A SCOTTISH teacher was allowed to take classes for six years – despite education officials suspecting he was unqualified.
Billy Russell mirrored the movie antics of Jack Black by taking a music teacher post in West Lothian without having the proper credentials.
Mr Russell failed to produce proof of his teaching qualifications when asked but was still able to teach children at Inveralmond Community High, Livingston, from 2006 to 2012.
His suspension last spring created headlines because of the similarity to the movie School of Rock, in which rocker Black plays a musician who tricks his way into a school and uses rock to become a hero to the children.
The West Lothian Council inquiry has established that Mr Russell was twice asked for proof of his qualifications to teach children but failed to provide them.
Despite that, it took an astonishing six years before council officials finally realised he was only registered with the General Teaching Council for Scotland (GTCS) to teach adults in further education colleges.
The discovery was described by politicians yesterday as a matter of “considerable concern” and has raised fears that other unqualified teachers may be working in Scottish schools.
It has also emerged that Mr Russell – who was thought to be in his 50s – died while the inquiry was still underway of what an insider described as natural causes.
The council’s inquiry findings, which have been released following a Freedom of Information request, show he started work at the school in 2006 to provide maternity cover.
The council revealed that officials “wrote to Mr Russell on 22 June 2006 reminding him of the requirement to provide the appropriate evidence of registration enabling him to teach in Secondary Education, as soon as possible.”
They added: “On 26 February 2007, Mr Russell accepted a permanent post as a music teacher at which time the council wrote again to him advising that in terms of the information in the council’s possession, his registration covered only Further Education.
“According to GTCS records he still had to submit copies of certain qualifications pertaining to the teaching of Music.”
Despite suspecting he was unqualified, Mr Russell was not suspended until April 2012.
West Lothian said officials decided to check the registration status of all teaching staff and “one other teacher was found to have an incomplete registration details held on file”.
“Appropriate action was taken by the council, in conjunction with the GTCS, to remedy the matter,” said the council.
Scottish Conservative education spokeswoman Liz Smith said: “If a teacher is found not to have the correct qualifications or registration then this is a matter of considerable concern, for parents and fellow teachers alike.
“There now needs to be an investigation into why this has happened twice in the same local authority.”
Scottish Liberal Democrat education spokesman Liam McArthur MSP said: “This is a highly unusual case, but demonstrates why Councils must have effective systems in place for reviewing relevant documentation for teachers.
“Parents and pupils alike must have confidence that their teaching staff are properly qualified for the job.”
Even though he was not qualified to teach children, Mr Russell, like Black’s character Ned Schneebly, was a huge hit with pupils.

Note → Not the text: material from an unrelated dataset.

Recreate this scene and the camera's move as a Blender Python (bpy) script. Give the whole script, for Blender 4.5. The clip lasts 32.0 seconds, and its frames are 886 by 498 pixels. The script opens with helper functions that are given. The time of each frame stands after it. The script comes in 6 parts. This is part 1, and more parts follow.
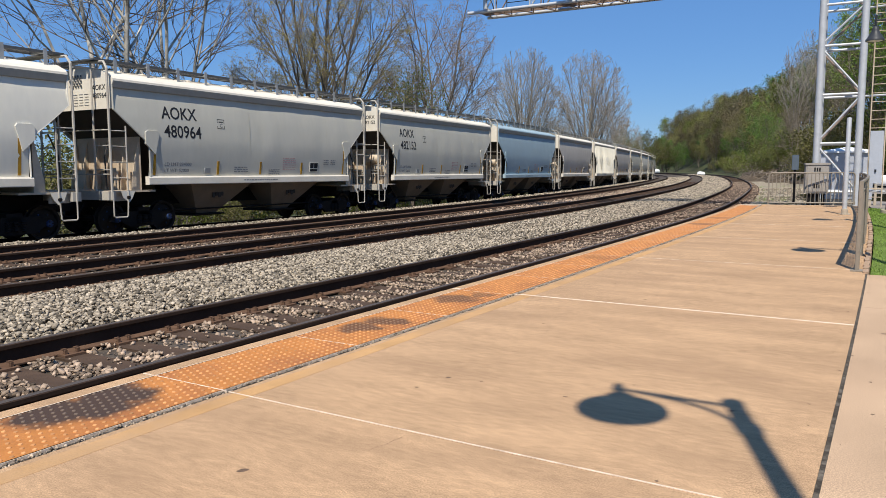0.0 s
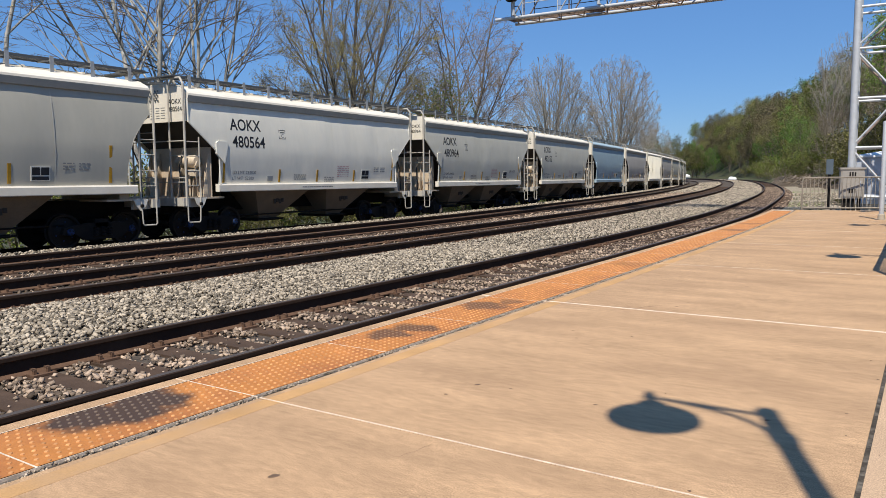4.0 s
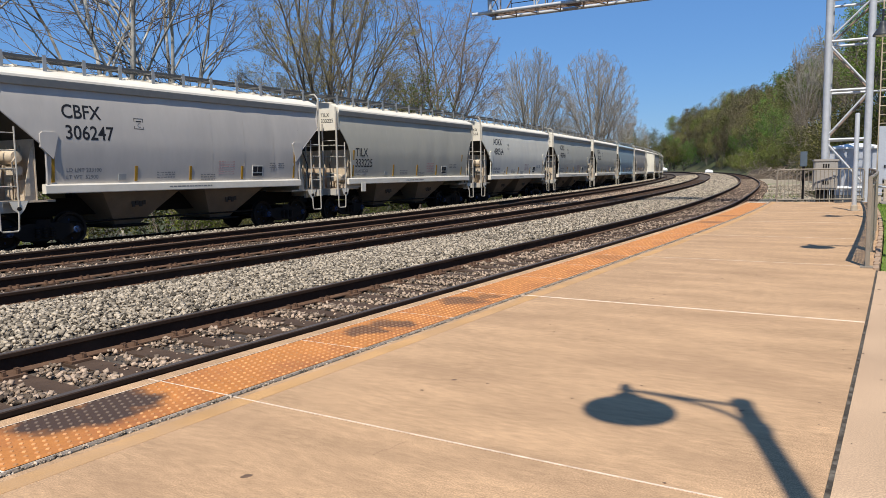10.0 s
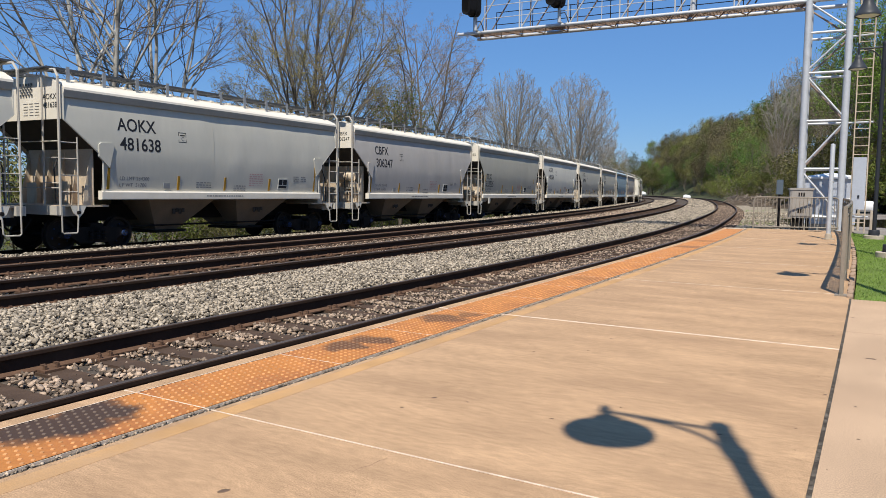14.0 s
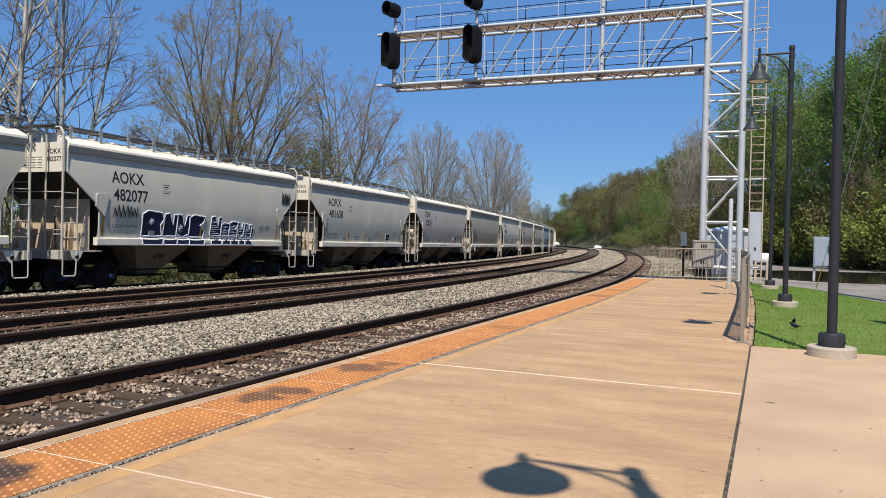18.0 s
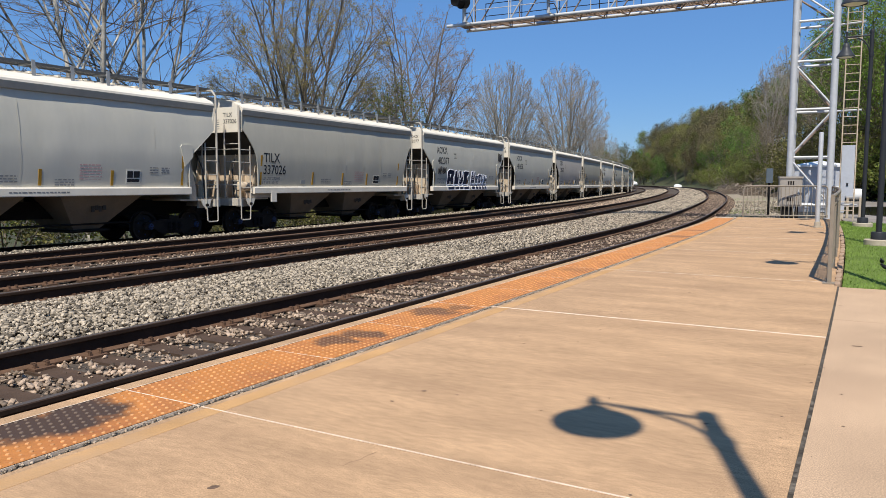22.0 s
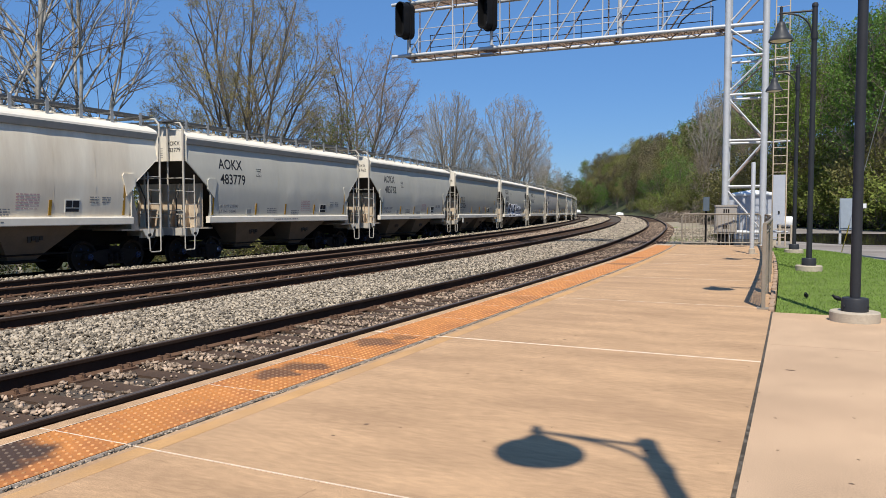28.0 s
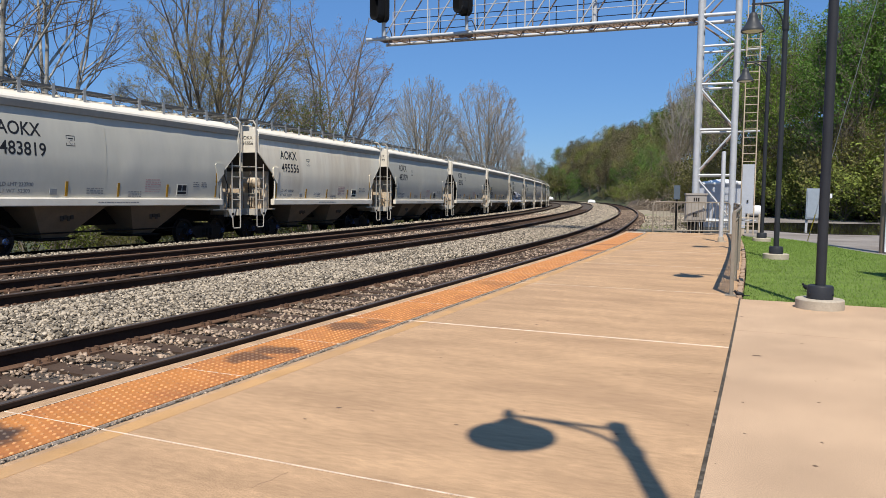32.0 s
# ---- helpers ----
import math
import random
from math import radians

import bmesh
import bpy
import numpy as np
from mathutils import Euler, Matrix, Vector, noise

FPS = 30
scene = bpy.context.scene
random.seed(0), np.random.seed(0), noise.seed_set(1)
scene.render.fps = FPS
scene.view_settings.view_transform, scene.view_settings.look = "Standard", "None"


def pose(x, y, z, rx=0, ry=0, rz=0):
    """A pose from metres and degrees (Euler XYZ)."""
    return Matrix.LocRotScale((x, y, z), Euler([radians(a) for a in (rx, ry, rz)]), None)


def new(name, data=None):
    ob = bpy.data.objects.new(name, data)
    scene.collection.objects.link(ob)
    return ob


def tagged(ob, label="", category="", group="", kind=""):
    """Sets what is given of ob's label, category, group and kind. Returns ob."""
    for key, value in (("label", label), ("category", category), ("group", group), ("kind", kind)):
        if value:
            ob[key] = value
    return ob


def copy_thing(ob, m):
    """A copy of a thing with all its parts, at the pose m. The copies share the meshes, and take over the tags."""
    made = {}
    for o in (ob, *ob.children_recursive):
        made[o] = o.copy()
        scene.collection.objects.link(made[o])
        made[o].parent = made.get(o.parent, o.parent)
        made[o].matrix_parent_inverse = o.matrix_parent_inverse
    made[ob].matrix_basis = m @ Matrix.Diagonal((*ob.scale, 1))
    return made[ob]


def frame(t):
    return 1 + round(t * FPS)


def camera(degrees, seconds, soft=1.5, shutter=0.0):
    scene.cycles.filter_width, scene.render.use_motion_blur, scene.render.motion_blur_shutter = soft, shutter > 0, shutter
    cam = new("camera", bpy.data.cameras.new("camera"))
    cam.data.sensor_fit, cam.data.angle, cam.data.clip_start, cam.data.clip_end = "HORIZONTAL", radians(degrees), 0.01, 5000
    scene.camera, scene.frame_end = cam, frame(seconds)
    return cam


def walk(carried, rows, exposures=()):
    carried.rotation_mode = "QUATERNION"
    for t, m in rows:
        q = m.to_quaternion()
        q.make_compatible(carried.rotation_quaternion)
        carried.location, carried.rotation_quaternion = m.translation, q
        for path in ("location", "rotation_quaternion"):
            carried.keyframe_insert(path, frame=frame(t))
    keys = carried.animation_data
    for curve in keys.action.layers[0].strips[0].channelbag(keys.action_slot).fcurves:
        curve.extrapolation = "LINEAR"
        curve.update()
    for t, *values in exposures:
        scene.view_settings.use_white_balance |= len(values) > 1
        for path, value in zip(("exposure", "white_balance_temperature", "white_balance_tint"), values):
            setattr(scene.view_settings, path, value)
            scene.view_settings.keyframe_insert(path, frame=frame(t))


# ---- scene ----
# Railway platform beside a curved line; a hopper train rolls away while the camera rests on a lamp post.

# ---------- camera ----------
PATH = [
    (0, -0.052, -0.018, 1.238, -6.17, 0.23, -0.29),
    (0.5, -0.044, -0.017, 1.235, -6.11, 0.79, -0.15),
    (1, -0.044, -0.021, 1.243, -5.58, 1.39, 0.35),
    (1.5, -0.044, -0.029, 1.245, -5.10, 1.98, 0.62),
    (2, -0.050, -0.031, 1.244, -5.02, 1.96, 0.69),
    (2.5, -0.052, -0.028, 1.243, -4.98, 1.53, 0.67),
    (3, -0.055, -0.022, 1.242, -5.15, 0.95, 0.70),
    (3.5, -0.055, -0.019, 1.240, -5.33, 0.50, 0.98),
    (4, -0.058, -0.020, 1.240, -5.65, 0.53, 1.85),
    (4.5, -0.057, -0.022, 1.239, -6.22, 0.73, 2.65),
    (6.5, -0.049, -0.006, 1.239, -6.50, 1.21, 1.54),
    (7, -0.044, 0.001, 1.238, -6.63, 1.11, 0.60),
    (7.5, -0.043, 0.003, 1.238, -6.61, 0.69, -0.39),
    (8, -0.042, 0.006, 1.235, -6.38, 0.74, -1.00),
    (8.5, -0.040, 0.010, 1.237, -6.12, 1.02, -1.00),
    (9, -0.034, -0.002, 1.240, -5.69, 0.96, -0.92),
    (9.5, -0.025, 0.006, 1.234, -5.50, 1.14, -0.23),
    (10, -0.028, 0.010, 1.234, -6.03, 1.03, 0.25),
    (10.5, -0.028, 0.011, 1.234, -6.17, 0.75, 0.01),
    (11, -0.025, 0.005, 1.236, -5.63, 0.65, -0.05),
    (11.5, -0.034, 0.003, 1.232, -5.19, 0.53, -0.48),
    (12, -0.029, 0.007, 1.229, -5.18, 1.15, -1.32),
    (12.5, -0.033, 0.004, 1.236, -5.01, 1.11, -1.91),
    (13, -0.045, 0.002, 1.234, -4.68, 0.26, -1.82),
    (13.5, -0.055, 0.005, 1.235, -4.66, -0.52, -1.74),
    (15.5, -0.058, -0.025, 1.233, -4.75, -0.23, 0.28),
    (16, -0.047, -0.016, 1.233, -3.77, -0.16, -1.82),
    (16.5, -0.052, -0.014, 1.234, -3.00, -0.09, -3.99),
    (17, -0.063, -0.021, 1.234, -1.84, -1.01, -6.31),
    (17.5, -0.050, -0.015, 1.239, -1.07, -1.34, -8.33),
    (18, -0.068, -0.019, 1.233, -0.79, -1.26, -7.61),
    (18.5, -0.056, -0.012, 1.228, -1.63, -0.13, -5.04),
    (19, -0.055, -0.003, 1.222, -3.43, 0.65, -3.75),
    (19.5, -0.049, -0.003, 1.226, -4.43, 0.66, -2.61),
    (20, -0.053, -0.000, 1.229, -4.78, 1.03, -1.21),
    (20.5, -0.052, 0.002, 1.235, -4.75, 1.80, -0.06),
    (21, -0.052, -0.006, 1.242, -4.18, 1.24, -0.20),
    (21.5, -0.037, -0.015, 1.251, -4.36, 0.64, -1.84),
    (22, -0.031, -0.011, 1.246, -5.28, -0.02, -1.87),
    (22.5, -0.032, -0.001, 1.243, -5.81, -0.39, -1.66),
    (23, -0.022, 0.001, 1.250, -6.16, -0.57, -2.91),
    (23.5, -0.018, 0.002, 1.248, -6.87, -0.24, -3.63),
    (24, -0.023, 0.008, 1.245, -6.88, -0.42, -3.06),
    (24.5, -0.023, 0.016, 1.244, -7.00, -0.44, -2.69),
    (26.5, -0.013, 0.006, 1.249, -5.95, 0.05, -4.99),
    (27, 0.000, 0.005, 1.254, -4.87, 0.13, -6.36),
    (27.5, 0.002, -0.005, 1.258, -3.92, 0.29, -6.80),
    (28, 0.000, 0.001, 1.256, -3.08, 0.10, -6.00),
    (28.5, -0.001, -0.008, 1.254, -2.77, -0.27, -5.89),
    (29, 0.001, 0.003, 1.251, -2.81, -0.34, -5.95),
    (29.5, -0.007, 0.006, 1.249, -3.40, -0.40, -5.94),
    (30, -0.008, 0.008, 1.247, -4.09, -0.49, -6.31),
    (30.5, -0.013, 0.002, 1.249, -4.55, -0.30, -7.04),
    (31, -0.008, 0.011, 1.245, -4.57, -0.52, -7.85),
    (31.5, -0.006, 0.013, 1.247, -4.32, -0.56, -8.17),
    (32, -0.008, 0.012, 1.246, -4.19, -0.58, -8.08),
]
cam = camera(61.9, 32.0, soft=0.5)
walk(cam, [(t, pose(x, y, z, 90 + p, r, yaw)) for t, x, y, z, p, r, yaw in PATH])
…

After his suspension, youngsters and teachers alike posted supportive comments online.
A video was posted on YouTube of guitar-playing Mr Russell performing at a charity rock gig.
He could be seen playing the same rock classic Jack Black taught his students in School of Rock, Deep Purple’s Smoke on the Water.
And at one point Mr Russell was filmed playing his guitar as he held behind his head.
Following the teacher’s suspension, a parent wrote online: “I have known Mr Russell for over 25 years, he is an excellent musician and has taught young bands and up-and-coming musicians how to play guitar and other musical instruments since I was a wee boy.
“My daughter is a pupil in Billy’s class and she said he is the best teacher in the school.
“The council should concentrate on helping Mr Russell back into the classroom first, and then find out who is to blame for the error.
“After working six years he must be up to the job even if he is missing a bit of paper to prove his eligibility.”
A pupil posted in a forum: “Without this man I would never have passed my music exam.
“He is also the reason I’m currently training to be a teacher myself. He is a natural-born teacher.
“Music grades at Inveralmond will suffer without him. Hope he’s back in the classroom soon.”
A spokesman for Midlothian Council said they had introduced more “robust” procedures as a result of the inquiry.
“The council currently reviews the registration status and qualifications of every teacher prior to their employment.”
A GTCS spokesman said they worked closely with local authorities to make sure teachers were properly qualified for the roles they performed.
The spokesman added: “We were sad to hear of Mr Russell’s death and our thoughts go out to his family and friends.”
No-one from Mr Russell’s family could be contacted for comment.